Watts and Zimmerman (1986) state that the Positive Accounting Theory a theory is designed to explain and to predict which firms use a particular accounting method and which firms will not use that method. The theory does not state which accounting method fits the best for a particular company. The focus of the theory is on the relationship between individual, which provide resources to an organization and how accounting can assists in the functioning of these relationships (Deegan et al., 2006, 207). An explanation of this relationship will comment in paragraph 2.2.2. However, in paragraph 2.2.1 the Efficient Market Hypothesis is explained, because of the major importance of this hypothesis for the development of the Positive Accounting Theory.

2.2.1. Efficient Market Hypothesis

One important development for the Positive Accounting Theory is the development of the efficient market hypothesis (EMH). The assumption of EMH is that the capital market reacts in efficient and unbiased manner to public available information (Deegan et al., 2006). That public information comes from various sources, annual reports, interviews etc. Security prices reflect the information content of public available information, due to the competitive market, new released information will quickly reflect in the share price. Consequently, the capital market is efficient. Issued accounting results only affects the security prices, when the market has not anticipated those results before the issuance date. Due this, many sources of data used by the capital market, when the manager communicates contradicted other information. The market will question the integrity of the manager (Deegan et al., 2006, 2010).

Three forms of the EHM exist; (1) the weak form, (2) the semi-strong form and (3) the strong form. The assumption of the weak form is that the security prices reflect only information based on historic information. The semi-strong form assumes that security prices reflect all public available information. The strong form assumes that the security prices reflect all the public information, but in addition the private information. For this research, the semi-strong form is adopted, because the weak form is found to be mostly consistent in the scientific literature (Watts et al. 1986).

Ball (2009) comment whether the EMH failed during the recent global financial crisis. Many researchers express critics on the EMH and state that the EMH is responsible for the current financial crisis. Regulators and financial executives care too little about verifying the value of the security prices; consequently, they failed to detect the ‘bubble’ (Ball, 2009). According to Ball (2009) all these critics is somewhat overstated. Although the EMH face some major limitations, however the EMH is not fully responsible for the financial crisis. Some limitations of the EMH according to Ball (2009) are;

(1)EMH makes only statements about the demand side of the information market and not on the supply side.

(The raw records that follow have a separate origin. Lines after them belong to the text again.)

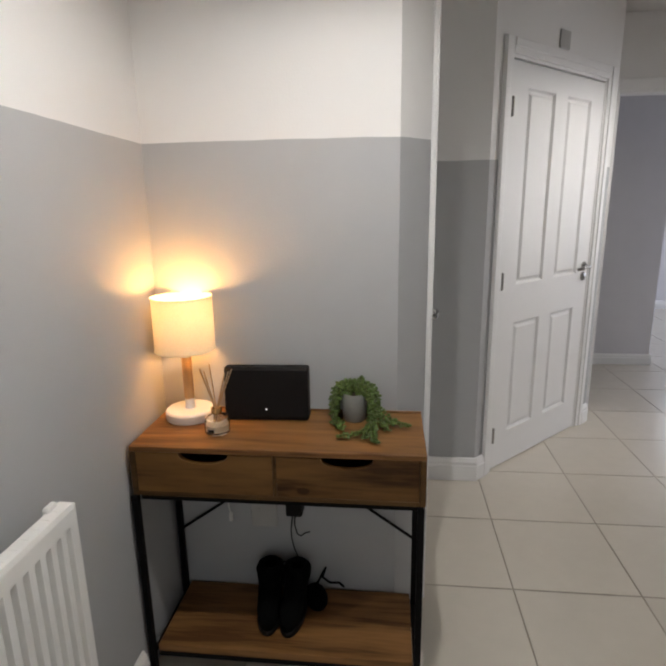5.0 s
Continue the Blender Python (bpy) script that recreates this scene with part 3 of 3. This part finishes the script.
# ---- ceiling lights ----
def pendant(x, y, z, label, size=1.0):
    ob = thing("pendant_light", pose(x, y, 0), label, "pendant light", "pendant lights")
    rb, rt, hh = 0.145 * size, 0.074 * size, 0.170 * size
    bm = turned([(rb, z), (rt, z + hh), (rt - 0.002, z + hh + 0.001)], 56)
    turned([(rb + 0.001, z), (rb + 0.001, z + 0.006), (rb - 0.002, z + 0.007)], 56, bm)
    shade = part("shade", bm, SHADE_OUT, ob, "tapered taupe fabric drum shade", smooth=True)
    bm = turned([(rb - 0.0025, z + 0.0005), (rt - 0.0025, z + hh - 0.0005)], 56)
    part("lining", bm, SHADE_IN, shade, "white inner lining", smooth=True)
    for k in range(3):
        a = 2 * math.pi * k / 3
        bm = tube([(0.02 * math.cos(a), 0.02 * math.sin(a), z + hh - 0.03), (rt * math.cos(a), rt * math.sin(a), z + hh - 0.004)], 0.0016, 6)
        part("shade_spoke", bm, PLASTIC_WHITE, ob)
    bm = turned([(0.0001, z + 0.118), (0.025, z + 0.118), (0.025, z + 0.150), (0.014, z + 0.168), (0.0035, z + 0.178)], 20)
    part("lampholder", bm, PLASTIC_WHITE, ob, smooth=True)
    part("cord", turned([(0.0033, z + 0.175), (0.0033, CEIL - 0.03)], 10), PLASTIC_WHITE, ob)
    bm = turned([(0.0001, CEIL), (0.041, CEIL), (0.040, CEIL - 0.022), (0.034, CEIL - 0.029), (0.012, CEIL - 0.033), (0.009, CEIL - 0.045), (0.0001, CEIL - 0.046)], 32)
    part("ceiling_rose", bm, PLASTIC_WHITE, ob, "white plastic ceiling rose", smooth=True)
    bm = turned([(0.012, z + 0.119), (0.013, z + 0.112), (0.016, z + 0.106), (0.0165, z + 0.102)], 20)
    part("bulb_cap", bm, PLASTIC_WHITE, ob, smooth=True)
    return ob


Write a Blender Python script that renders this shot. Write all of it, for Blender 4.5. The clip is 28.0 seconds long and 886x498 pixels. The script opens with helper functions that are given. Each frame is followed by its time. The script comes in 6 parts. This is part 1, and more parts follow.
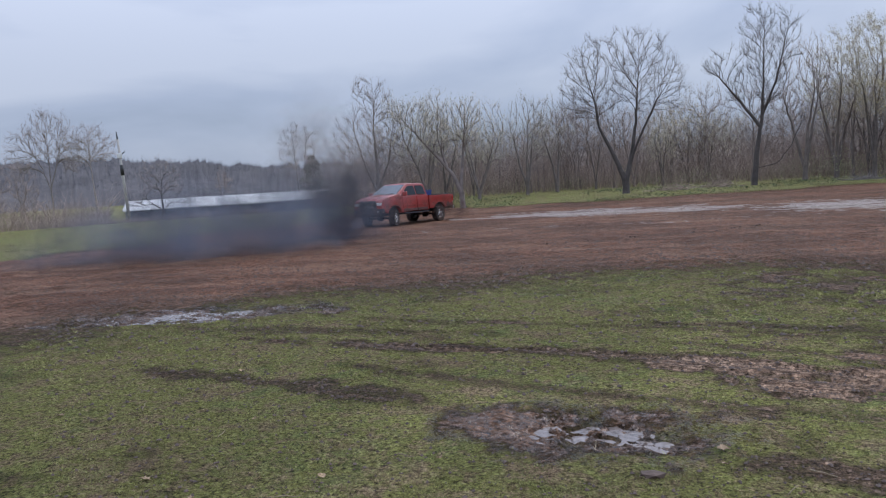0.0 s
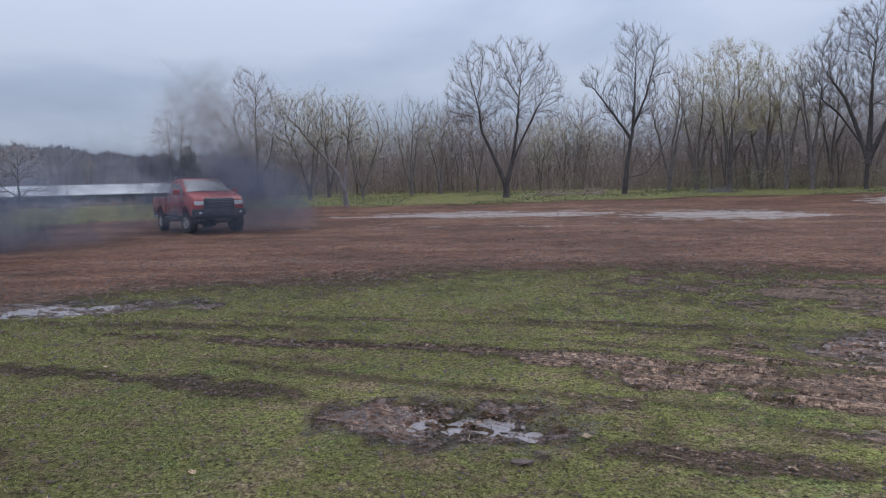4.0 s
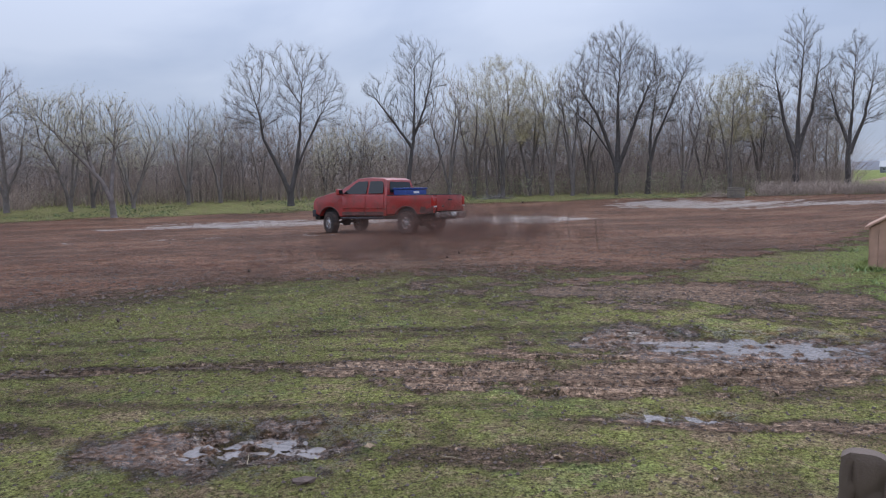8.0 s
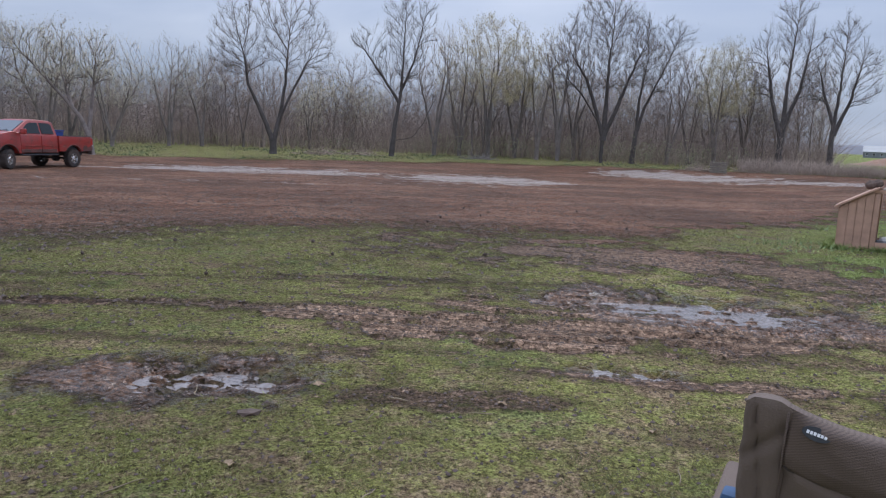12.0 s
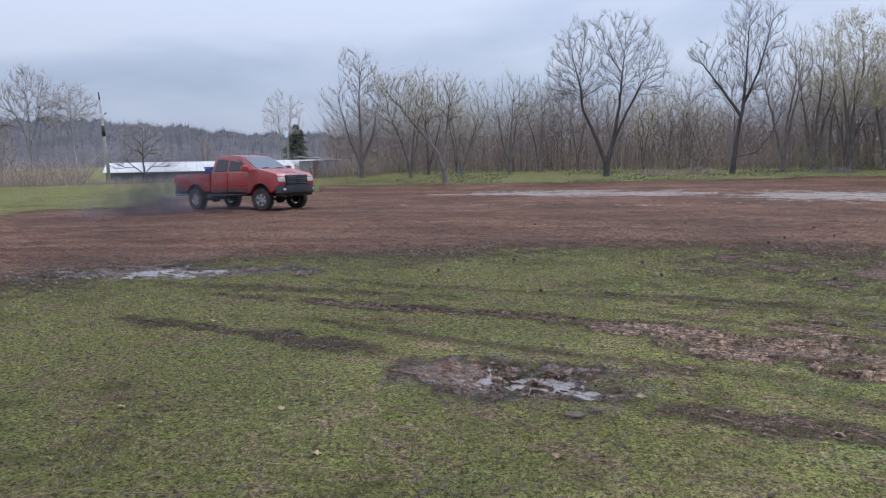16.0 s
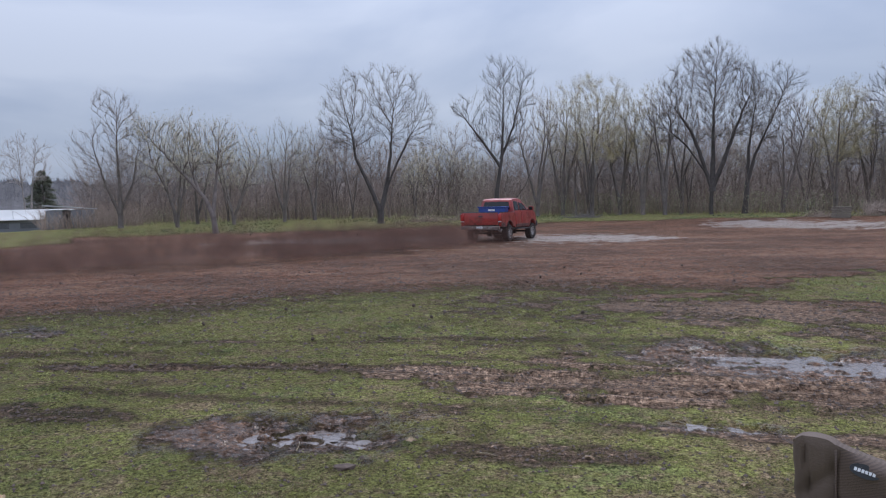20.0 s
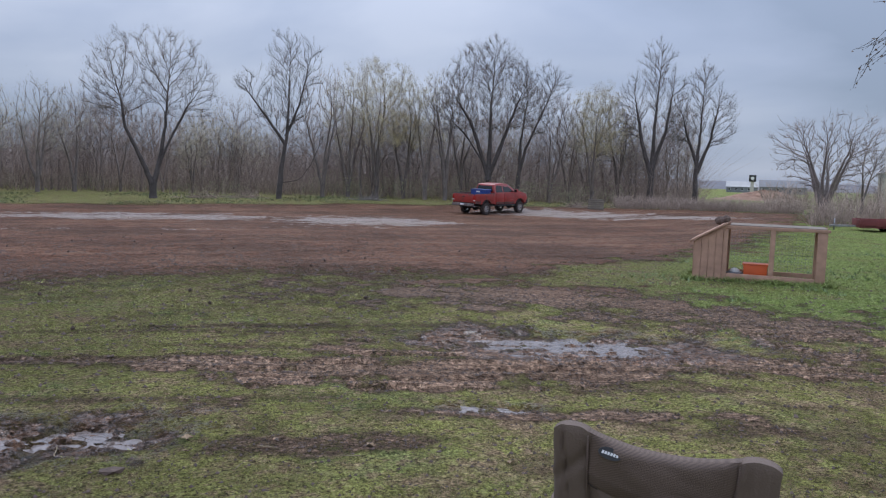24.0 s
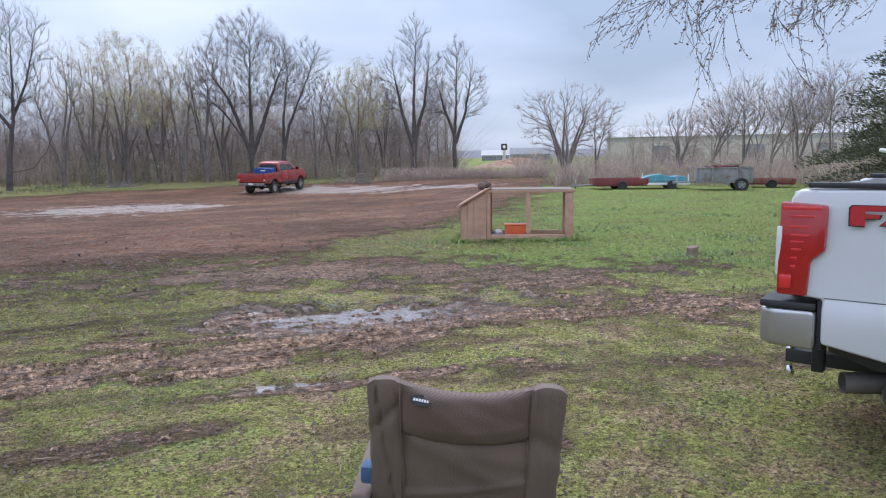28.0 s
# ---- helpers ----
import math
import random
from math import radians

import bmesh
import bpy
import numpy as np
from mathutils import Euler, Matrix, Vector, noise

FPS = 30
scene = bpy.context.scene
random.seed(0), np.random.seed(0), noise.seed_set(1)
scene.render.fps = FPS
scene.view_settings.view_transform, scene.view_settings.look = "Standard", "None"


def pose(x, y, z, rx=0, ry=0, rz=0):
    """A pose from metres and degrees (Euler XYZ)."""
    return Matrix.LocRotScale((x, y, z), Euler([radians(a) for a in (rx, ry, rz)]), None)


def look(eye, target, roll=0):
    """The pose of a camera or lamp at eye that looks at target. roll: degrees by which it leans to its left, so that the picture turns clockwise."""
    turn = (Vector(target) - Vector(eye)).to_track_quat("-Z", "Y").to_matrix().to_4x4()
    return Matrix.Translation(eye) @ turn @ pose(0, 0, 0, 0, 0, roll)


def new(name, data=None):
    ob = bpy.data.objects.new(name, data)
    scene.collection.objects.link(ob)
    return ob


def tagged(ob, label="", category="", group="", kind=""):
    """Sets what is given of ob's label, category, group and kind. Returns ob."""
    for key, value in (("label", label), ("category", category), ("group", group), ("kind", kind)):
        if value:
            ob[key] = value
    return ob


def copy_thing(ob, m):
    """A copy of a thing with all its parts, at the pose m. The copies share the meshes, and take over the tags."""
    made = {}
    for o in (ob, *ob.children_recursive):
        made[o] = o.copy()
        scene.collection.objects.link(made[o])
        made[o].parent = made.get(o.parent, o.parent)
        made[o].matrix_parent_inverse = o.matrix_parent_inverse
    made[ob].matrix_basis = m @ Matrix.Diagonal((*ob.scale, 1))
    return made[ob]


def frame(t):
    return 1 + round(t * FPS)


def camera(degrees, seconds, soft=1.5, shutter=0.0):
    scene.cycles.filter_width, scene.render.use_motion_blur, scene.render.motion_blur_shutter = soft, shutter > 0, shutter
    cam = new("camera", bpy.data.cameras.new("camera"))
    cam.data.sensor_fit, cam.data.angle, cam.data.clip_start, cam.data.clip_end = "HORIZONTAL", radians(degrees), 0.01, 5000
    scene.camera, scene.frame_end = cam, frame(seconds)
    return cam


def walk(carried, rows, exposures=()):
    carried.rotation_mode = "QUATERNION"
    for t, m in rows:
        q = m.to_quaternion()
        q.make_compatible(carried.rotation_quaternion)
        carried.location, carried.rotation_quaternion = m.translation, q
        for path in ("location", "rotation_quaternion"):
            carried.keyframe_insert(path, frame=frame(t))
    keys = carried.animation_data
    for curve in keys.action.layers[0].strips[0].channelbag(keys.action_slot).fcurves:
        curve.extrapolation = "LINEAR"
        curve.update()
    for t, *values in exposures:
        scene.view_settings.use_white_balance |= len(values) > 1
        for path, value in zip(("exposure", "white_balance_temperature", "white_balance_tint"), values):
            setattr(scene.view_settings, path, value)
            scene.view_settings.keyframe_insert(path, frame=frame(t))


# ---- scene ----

(2)EMH models the information as an objective commodity that has the same value to all investors.

(3)Information processing and operating in market are assumed costless.

(4)EMH assumes that the market is always liquid

(5)Taxes are not incorporated in the EMH.

Those limitations show that the EMH considers the market in a simple view. Consequently, regulators, investors, managers etc. should not take this EMH literally. The EMH is a theory and every theory is an abstraction of the real world. Therefore, blaming the EMH responsible for the financial crisis is a somewhat simple thought.

2.2.2. Agency Theory

The agency theory plays an important role for this research. The basis of the Positive Accounting Theory is the focus on the relationships between the individuals that provide resources to the firm and in which way how accounting can assist in the functioning of this relationship (Deegan et al., 2006, 207). The assumption of the theory is that all individuals act in their own interest, and increase their own wealth. The relationships concern the delegation of decision making from the principal to the agent. This relationship is the agency relationship. In a key paper from Jensen and Meckling (1976) the agency theory is developed and has defined as;

‘A contract under which one or more persons (the principal(s)) engage another person (the agent) to perform some service on their behalf which involves delegating some decision making authority to the agent’.

Due this agency relationship, because of the decision making delegation to another party agency costs resulted. The theory assumes that the agent (manager) act is his best interest; consequently, the principals (owners) will put mechanisms in place, which align their interests (Deegan et al., 2006). Those control mechanisms will reduce the agency costs that arise due the conflicting goals. In addition, managers have an incentive to set control mechanisms and enter in contractual arrangements, which reduce the ability to act in their own best interest (Deegan et al., 2006). To align the interests but also to maximize the wealth of the firm and the agent, the principal take action that will benefit the organization, those contracts are needed. Examples of control mechanisms are compensation schemes, direct monitoring (corporate governance), market for corporate control, securities laws, information intermediaries, voluntary disclosure (Healy and Palepu, 2001). Those control mechanisms are solutions for the agency problem. For this research, the agency problem plays an important role. In addition, corporate governance and voluntary disclosure arises due this agency problem.

Three well-known hypotheses developed by Watts and Zimmerman (1990) are used in the Positive Accounting Theory. Those hypotheses explain and predict why a firm chooses to use a particular accounting method. The first hypothesis is the bonus plan hypothesis. This hypothesis indicated that managers, will reward with a bonus plan related to the accounting earnings, would have an incentive to increase the reported earnings (Deegan et al. 2006, 219). The second hypothesis is the debt/equity hypothesis. This hypothesis indicate that firms which are close to constraints in the debt covenants (high debt/equity ratio), have an incentive to choose an accounting method which increase the accounting earnings. The last hypothesis is the political costs hypothesis, which is of most importance for this research. Larger firms with high reported earnings are more sensitive to legal actions. Consequently, those firms will have an incentive to choose an accounting method that reduces the reported earnings (Deegan et al., 2006, 219). Consequently, those firms more conservative accounting methods will choose. Overall, managers will choose the accounting methods, which give the best balance of the confliction goals (Deegan et al., 2006, 247).